### DATASET CONTENT
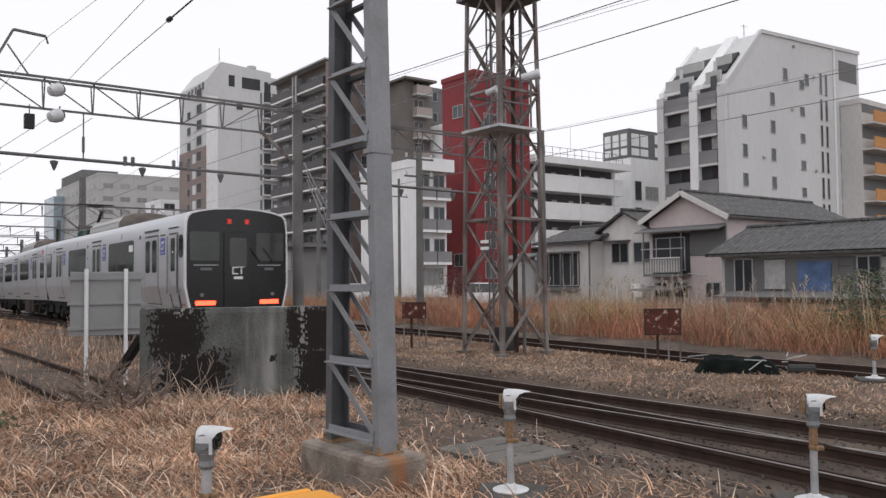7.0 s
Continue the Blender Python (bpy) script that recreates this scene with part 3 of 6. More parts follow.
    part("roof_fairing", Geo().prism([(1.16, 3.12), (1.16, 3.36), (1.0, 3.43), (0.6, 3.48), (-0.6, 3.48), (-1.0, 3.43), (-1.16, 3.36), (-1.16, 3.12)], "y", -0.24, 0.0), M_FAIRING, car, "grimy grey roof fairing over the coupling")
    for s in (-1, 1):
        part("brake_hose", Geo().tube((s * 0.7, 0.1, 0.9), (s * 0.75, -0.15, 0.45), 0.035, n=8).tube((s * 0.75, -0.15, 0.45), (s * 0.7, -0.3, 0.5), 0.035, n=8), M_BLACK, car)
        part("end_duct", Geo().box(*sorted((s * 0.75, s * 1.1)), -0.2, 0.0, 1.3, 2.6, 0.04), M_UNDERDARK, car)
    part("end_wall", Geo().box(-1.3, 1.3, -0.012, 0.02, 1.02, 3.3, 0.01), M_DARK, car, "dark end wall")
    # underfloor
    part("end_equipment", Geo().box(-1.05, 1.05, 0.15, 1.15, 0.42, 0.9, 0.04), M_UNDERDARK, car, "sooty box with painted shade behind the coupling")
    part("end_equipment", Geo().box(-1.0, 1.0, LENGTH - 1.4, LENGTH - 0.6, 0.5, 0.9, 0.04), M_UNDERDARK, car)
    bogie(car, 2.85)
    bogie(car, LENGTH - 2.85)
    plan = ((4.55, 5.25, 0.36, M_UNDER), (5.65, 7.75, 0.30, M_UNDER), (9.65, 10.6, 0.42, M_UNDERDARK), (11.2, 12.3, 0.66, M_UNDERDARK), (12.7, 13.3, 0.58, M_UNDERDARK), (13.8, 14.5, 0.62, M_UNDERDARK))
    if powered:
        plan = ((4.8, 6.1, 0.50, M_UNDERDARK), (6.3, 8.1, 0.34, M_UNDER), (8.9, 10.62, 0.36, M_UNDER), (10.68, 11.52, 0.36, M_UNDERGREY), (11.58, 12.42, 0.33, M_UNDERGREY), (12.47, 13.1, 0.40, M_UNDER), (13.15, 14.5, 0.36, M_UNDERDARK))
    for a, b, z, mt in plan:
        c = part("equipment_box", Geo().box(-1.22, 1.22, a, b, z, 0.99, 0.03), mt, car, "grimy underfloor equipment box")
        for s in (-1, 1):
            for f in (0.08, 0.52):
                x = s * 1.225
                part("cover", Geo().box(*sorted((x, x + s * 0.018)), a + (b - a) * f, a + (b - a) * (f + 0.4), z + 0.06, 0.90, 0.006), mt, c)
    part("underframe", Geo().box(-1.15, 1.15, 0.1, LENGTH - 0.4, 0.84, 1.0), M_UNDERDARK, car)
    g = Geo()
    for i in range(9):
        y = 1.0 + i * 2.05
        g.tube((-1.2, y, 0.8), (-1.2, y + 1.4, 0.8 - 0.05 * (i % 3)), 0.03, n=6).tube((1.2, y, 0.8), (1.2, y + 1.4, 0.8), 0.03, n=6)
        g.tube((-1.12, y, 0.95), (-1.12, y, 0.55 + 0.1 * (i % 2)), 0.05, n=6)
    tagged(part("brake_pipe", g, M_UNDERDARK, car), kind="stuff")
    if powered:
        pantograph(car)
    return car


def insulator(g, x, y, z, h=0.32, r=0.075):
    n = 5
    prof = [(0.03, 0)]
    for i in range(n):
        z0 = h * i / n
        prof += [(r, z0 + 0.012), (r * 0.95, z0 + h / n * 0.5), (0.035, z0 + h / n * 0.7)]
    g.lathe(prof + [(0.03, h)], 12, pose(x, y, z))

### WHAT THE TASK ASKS
Go through the listing above and quote it exactly, apart from its images.

### RESPONSE BELOW
7.0 s
Continue the Blender Python (bpy) script that recreates this scene with part 3 of 6. More parts follow.
    part("roof_fairing", Geo().prism([(1.16, 3.12), (1.16, 3.36), (1.0, 3.43), (0.6, 3.48), (-0.6, 3.48), (-1.0, 3.43), (-1.16, 3.36), (-1.16, 3.12)], "y", -0.24, 0.0), M_FAIRING, car, "grimy grey roof fairing over the coupling")
    for s in (-1, 1):
        part("brake_hose", Geo().tube((s * 0.7, 0.1, 0.9), (s * 0.75, -0.15, 0.45), 0.035, n=8).tube((s * 0.75, -0.15, 0.45), (s * 0.7, -0.3, 0.5), 0.035, n=8), M_BLACK, car)
        part("end_duct", Geo().box(*sorted((s * 0.75, s * 1.1)), -0.2, 0.0, 1.3, 2.6, 0.04), M_UNDERDARK, car)
    part("end_wall", Geo().box(-1.3, 1.3, -0.012, 0.02, 1.02, 3.3, 0.01), M_DARK, car, "dark end wall")
    # underfloor
    part("end_equipment", Geo().box(-1.05, 1.05, 0.15, 1.15, 0.42, 0.9, 0.04), M_UNDERDARK, car, "sooty box with painted shade behind the coupling")
    part("end_equipment", Geo().box(-1.0, 1.0, LENGTH - 1.4, LENGTH - 0.6, 0.5, 0.9, 0.04), M_UNDERDARK, car)
    bogie(car, 2.85)
    bogie(car, LENGTH - 2.85)
    plan = ((4.55, 5.25, 0.36, M_UNDER), (5.65, 7.75, 0.30, M_UNDER), (9.65, 10.6, 0.42, M_UNDERDARK), (11.2, 12.3, 0.66, M_UNDERDARK), (12.7, 13.3, 0.58, M_UNDERDARK), (13.8, 14.5, 0.62, M_UNDERDARK))
    if powered:
        plan = ((4.8, 6.1, 0.50, M_UNDERDARK), (6.3, 8.1, 0.34, M_UNDER), (8.9, 10.62, 0.36, M_UNDER), (10.68, 11.52, 0.36, M_UNDERGREY), (11.58, 12.42, 0.33, M_UNDERGREY), (12.47, 13.1, 0.40, M_UNDER), (13.15, 14.5, 0.36, M_UNDERDARK))
    for a, b, z, mt in plan:
        c = part("equipment_box", Geo().box(-1.22, 1.22, a, b, z, 0.99, 0.03), mt, car, "grimy underfloor equipment box")
        for s in (-1, 1):
            for f in (0.08, 0.52):
                x = s * 1.225
                part("cover", Geo().box(*sorted((x, x + s * 0.018)), a + (b - a) * f, a + (b - a) * (f + 0.4), z + 0.06, 0.90, 0.006), mt, c)
    part("underframe", Geo().box(-1.15, 1.15, 0.1, LENGTH - 0.4, 0.84, 1.0), M_UNDERDARK, car)
    g = Geo()
    for i in range(9):
        y = 1.0 + i * 2.05
        g.tube((-1.2, y, 0.8), (-1.2, y + 1.4, 0.8 - 0.05 * (i % 3)), 0.03, n=6).tube((1.2, y, 0.8), (1.2, y + 1.4, 0.8), 0.03, n=6)
        g.tube((-1.12, y, 0.95), (-1.12, y, 0.55 + 0.1 * (i % 2)), 0.05, n=6)
    tagged(part("brake_pipe", g, M_UNDERDARK, car), kind="stuff")
    if powered:
        pantograph(car)
    return car


def insulator(g, x, y, z, h=0.32, r=0.075):
    n = 5
    prof = [(0.03, 0)]
    for i in range(n):
        z0 = h * i / n
        prof += [(r, z0 + 0.012), (r * 0.95, z0 + h / n * 0.5), (0.035, z0 + h / n * 0.7)]
    g.lathe(prof + [(0.03, h)], 12, pose(x, y, z))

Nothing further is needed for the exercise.